» DESCRIPTION OF THE TASK
From the first line of the listing below to the line with "branch([c - d", print each line exactly, and nothing more. Leave out the pictures.

» AVAILABLE DATA
◇ ◇ ◇ ◇ ◇ ◇ ◇
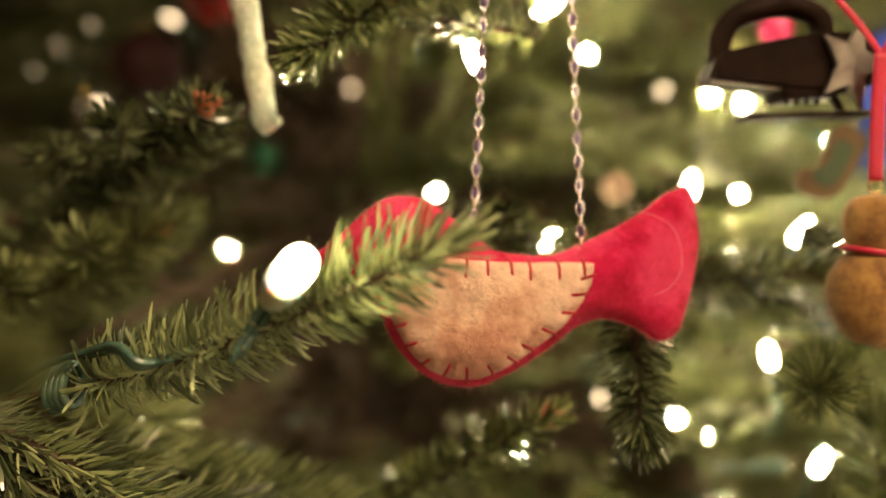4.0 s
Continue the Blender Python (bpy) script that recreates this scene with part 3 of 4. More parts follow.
def sprig(lamp_at, way, dist, seed, shift=(0, 0), ln=0.018):
    """A short twig added to screen a lamp of the string, on the side that way points to."""
    r = np.random.default_rng(seed)
    w = np.array(way, float) - np.array(lamp_at)
    w /= np.linalg.norm(w)
    side = np.cross(w, (0, 0, 1))
    side /= np.linalg.norm(side)
    c = np.array(lamp_at) + w * dist + side * shift[0] + np.array((0, 0, shift[1]))
    d = side * r.choice((-1, 1)) * 0.8 + np.array((0, 0, r.uniform(-0.7, 0.5))) + w * 0.2
    d /= np.linalg.norm(d)
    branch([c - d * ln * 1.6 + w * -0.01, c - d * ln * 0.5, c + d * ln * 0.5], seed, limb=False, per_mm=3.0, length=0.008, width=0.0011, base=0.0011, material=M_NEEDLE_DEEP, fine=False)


for n, (at, way, dist, shift) in enumerate((
    ((0.0173, 0.3886, 1.0874), (0.000, 0.00, 1.200), 0.110, (0.001, 0.000)), ((0.0173, 0.3886, 1.0874), (0.002, 0.00, 1.202), 0.090, (0.001, 0.003)), ((0.0173, 0.3886, 1.0874), (0.095, 0.07, 1.170), 0.080, (0.001, 0)),
    ((0.0637, 0.3705, 1.1630), (0.000, 0.00, 1.200), 0.050, (0, 0)), ((0.0637, 0.3705, 1.1630), (0.012, 0.02, 1.205), 0.060, (0, 0.003)),
    ((0.1094, 0.3916, 1.0939), (0.000, 0.00, 1.200), 0.070, (0, 0)), ((0.1094, 0.3916, 1.0939), (0.024, 0.04, 1.214), 0.070, (0, 0.002)),
    ((-0.0086, 0.2867, 1.2735), (0.024, 0.04, 1.214), 0.050, (0, 0.001)), ((-0.0086, 0.2867, 1.2735), (0.034, 0.05, 1.213), 0.045, (0, 0)),
    ((-0.2912, 0.8062, 1.1714), (0.000, 0.00, 1.200), 0.300, (0, 0.000)), ((-0.2912, 0.8062, 1.1714), (0.020, 0.038, 1.213), 0.330, (0, -0.008)),
    ((-0.1609, 0.6330, 1.3240), (0.020, 0.04, 1.214), 0.170, (0, -0.003)),
    ((0.0299, 0.3166, 1.1963), (0.000, 0.00, 1.200), 0.040, (0.003, 0.003)),
)):
    sprig(at, way, dist, 300 + n, shift)


def twig_before(lamp_at, side_a, side_b, share, seed):
    """A dense twig added to hide a lamp deep in the tree, spanning the lines of sight to two places in the room."""
    lamp_at = np.array(lamp_at)
    a, b = (lamp_at + (np.array(q) - lamp_at) * share for q in (side_a, side_b))
    branch([a * 1.5 - b * 0.5, a, (a + b) / 2, b], seed, limb=False, per_mm=9.0, length=0.0075, width=0.0013, base=0.0015, material=M_NEEDLE_DARK, fine=False)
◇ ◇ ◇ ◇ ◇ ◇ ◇
» TASK OUTPUT
4.0 s
Continue the Blender Python (bpy) script that recreates this scene with part 3 of 4. More parts follow.
def sprig(lamp_at, way, dist, seed, shift=(0, 0), ln=0.018):
    """A short twig added to screen a lamp of the string, on the side that way points to."""
    r = np.random.default_rng(seed)
    w = np.array(way, float) - np.array(lamp_at)
    w /= np.linalg.norm(w)
    side = np.cross(w, (0, 0, 1))
    side /= np.linalg.norm(side)
    c = np.array(lamp_at) + w * dist + side * shift[0] + np.array((0, 0, shift[1]))
    d = side * r.choice((-1, 1)) * 0.8 + np.array((0, 0, r.uniform(-0.7, 0.5))) + w * 0.2
    d /= np.linalg.norm(d)
    branch([c - d * ln * 1.6 + w * -0.01, c - d * ln * 0.5, c + d * ln * 0.5], seed, limb=False, per_mm=3.0, length=0.008, width=0.0011, base=0.0011, material=M_NEEDLE_DEEP, fine=False)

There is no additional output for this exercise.